穆王はこれらの馬に乗り、どんな辺境でも世界の果てまでも駆けまわっていた。あるとき、西方へと馬を進め、中天竺まで行った時、そこでは丁度、釈尊が霊鷲山で法華経を説いておられる真っ最中。
ちょっと はしょると、まあそこでお釈迦様に八句の偈を授かることができたわけで。で、ここからやっと慈童の登場。その穆王の寵愛していた慈童が誤って帝の枕をまたいでしまい配流になる。そして、ここです。レッケン山といえば帝都を離れること三百里。この山に足を踏み入れたもので帰ってきたものはいない。穆王はそんな所へ慈童を送るのをたいそう哀れに思い、例の八句の偈のうち、二句をそっと伝授してあげるのだ。「毎日この句を唱えなさい」と。慈童はもちろん その教えを忠実に守ろうとするのだが、忘れたらあかん、と思ったらしく傍らの菊の葉にメモっておいた。

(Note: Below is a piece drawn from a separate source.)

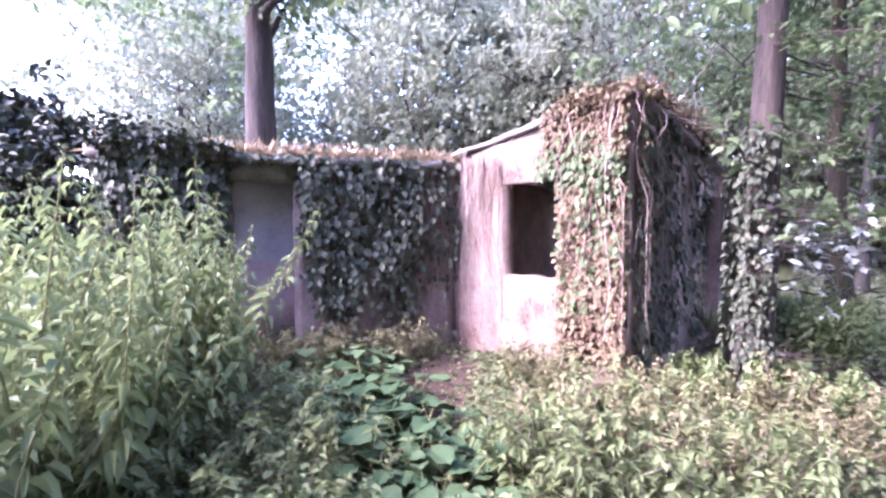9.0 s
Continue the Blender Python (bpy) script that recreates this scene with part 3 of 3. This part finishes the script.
bush("dark ivy-grown bush at the end of the wing", 8.95, 5.3, 1.4, 1.3, 3.5, 30000, 0.13, IVY, 51)
bush("low bramble bush beside the wing", 7.5, 6.1, 1.0, 0.9, 2.45, 14000, 0.11, IVY, 52)
for k, (x, y, rx, h) in enumerate(((-6.5, 8.5, 1.6, 3.0), (-7.5, 5.2, 1.8, 3.2), (-6.2, 11.5, 1.7, 3.2), (-3.8, 15.0, 1.6, 2.6), (-1.5, 19.0, 1.8, 2.2), (2.0, 22.5, 2.0, 2.2), (6.5, 22.0, 1.8, 2.0), (-5.0, 19.0, 2.0, 3.2), (9.5, 25.0, 2.2, 2.2), (6.2, 20.0, 1.2, 1.7))):
    bush("leafy shaded undergrowth at the wood's edge", x, y, rx, rx, h, 4500, 0.13, HAZE_LEAF, 60 + k)
for k, (x, y, rx, h) in enumerate(((-3.5, -9, 2.2, 1.8), (-1.2, -11.5, 2.2, 1.9), (1.6, -12.8, 2.2, 2.0), (10.5, -8.8, 2.2, 2.2), (-7.5, -7.5, 2.2, 2.0), (11.5, -4.5, 2.0, 2.4))):
    bush("dark undergrowth below the trees behind the hut", x, y, rx, rx, h, 3600, 0.14, HAZE_LEAF, 80 + k)

thicket = bush("leafy thicket closing the wood in the distance", -14.0, 30.0, 2.6, 2.6, 4.2, 8500, 0.22, HAZE_LEAF, 95)
tagged(thicket, group="thickets in the distance")
RING = [(x, 36 + 2 * math.sin(x)) for x in range(-20, 16, 5)] + [(x, -25 + 2 * math.sin(x * 2)) for x in range(-14, 30, 5)] + [(26.0, -16.0), (23.0, -9.0), (19.0, -4.0), (-8.5, 26.0), (-1.0, 29.0), (3.5, 31.0), (-8.0, -15.0), (-3.5, -16.5), (1.0, -17.5), (13.0, -15.0)]
for k, (x, y) in enumerate(RING):
    s = 0.8 + 0.35 * abs(math.sin(k * 1.9))
    c = copy_thing(thicket, pose(x, y, gz(x, y), 0, 0, k * 71))
    c.scale = (s, s, s * 0.95)

# ---- plants ----
def nettle(seed, h, mat, label, group, blade=0.14, slim=0.42, hang=0.65):
    """A tall nettle: a ridged stem with crossed pairs of toothed leaves, smaller towards a tasselled top."""
    rng = np.random.default_rng(seed)
    root = thing("nettle", label, "nettle", group)
    pts = crooked((0, 0, -0.05), (0, 0, 1), h, 10, 0.05, rng)
    piece("stem", *tube(pts, np.linspace(0.007, 0.0025, len(pts)), 4), NETTLE_STEM, root)
    lv = np.linspace(0.1, 1.0, 28)
    base, way, ln = [], [], []
    for k, f in enumerate(lv):
        at = np.array([np.interp(f, np.linspace(0, 1, len(pts)), pts[:, c]) for c in range(3)])
        a = k * 1.57 + rng.uniform(-0.6, 0.6)
        full = (blade * (1 - f) ** 0.55 + 0.022) * (0.6 if f < 0.25 else 1)
        for o in (0, math.pi):
            size = full * rng.uniform(0.55, 1.3)
            turn = a + o + rng.uniform(-0.4, 0.4)
            base.append(at + np.array([math.cos(turn), math.sin(turn), rng.uniform(-0.2, 0.5)]) * full * rng.uniform(0.15, 0.5))
            way.append((math.cos(turn), math.sin(turn), rng.uniform(-0.9, 0.35)))
            ln.append(size)
            if f > 0.55:
                base.append(at)
                way.append((math.cos(a + o + 0.8), math.sin(a + o + 0.8), -0.5))
                ln.append(size * 0.55)
    ln = np.array(ln)
    piece("foliage", *leaves(np.array(base), np.array(way), np.array([0, 0, 1.0]) + rng.normal(0, 0.45, (len(ln), 3)), ln, ln * slim, 0.22, hang), mat, root)
    return root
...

この葉にたまった露が霊水となり、慈童が長生きしたのは ご承知の通り。
下流の人達もその恩恵を受けて長寿となった。
やがて 八百歳となった頃、魏の文帝に召し出され、この偈を文帝に授けたという。その時、彭祖と改名。文帝はこの教えを受け 菊花の杯を伝えて長命を祝福した。これが重陽の宴のはじまり。
「…それもこれも みんな穆王の天馬の功徳でありましょう。
 だから駿馬がやってきたのは 吉兆なんですよ」
ということが言いたかったのだった。
馬を誉めるだけで 随分手間がかかるものだ。
(しかもこの後、万里小路中納言藤房によって
 「穆王は馬で遊びすぎ」と凶兆あつかいされてしまっている。
 文帝も思いのほか短命。長い話の割にあんまり説得力がない。)

ちなみに 中国にはこのような説話は存在しない。
穆王については『穆天子伝』『竹書紀年』等で西王母と出会った話が残っているが、寵童の存在には触れられていない。
彭祖の名は『列仙伝』『神仙伝』に見られるが、穆王、菊花には無関係であり、殷の大夫であった長寿者が仙人になった話である。
その年齢は800歳とも767歳ともいわれている。
レッケン山については『荊州記』に「南陽県北八里有菊水」とあり、又、『風俗通義』によると河南省南陽の甘谷に流れる水は菊の慈液を含み、その水を飲んだ住民には百歳を超える者が多かったという。
これらの説話が別々に日本に伝わり、結びつき脚色されて行く中で、慈童という存在が創作されていったと考えられる。
そしてのちに謡曲の題材として採り入れられる。
こう見てくると、その時々の作者が どの部分を拾い、削るかによって、その内容も若干異なってくるのもうなづける。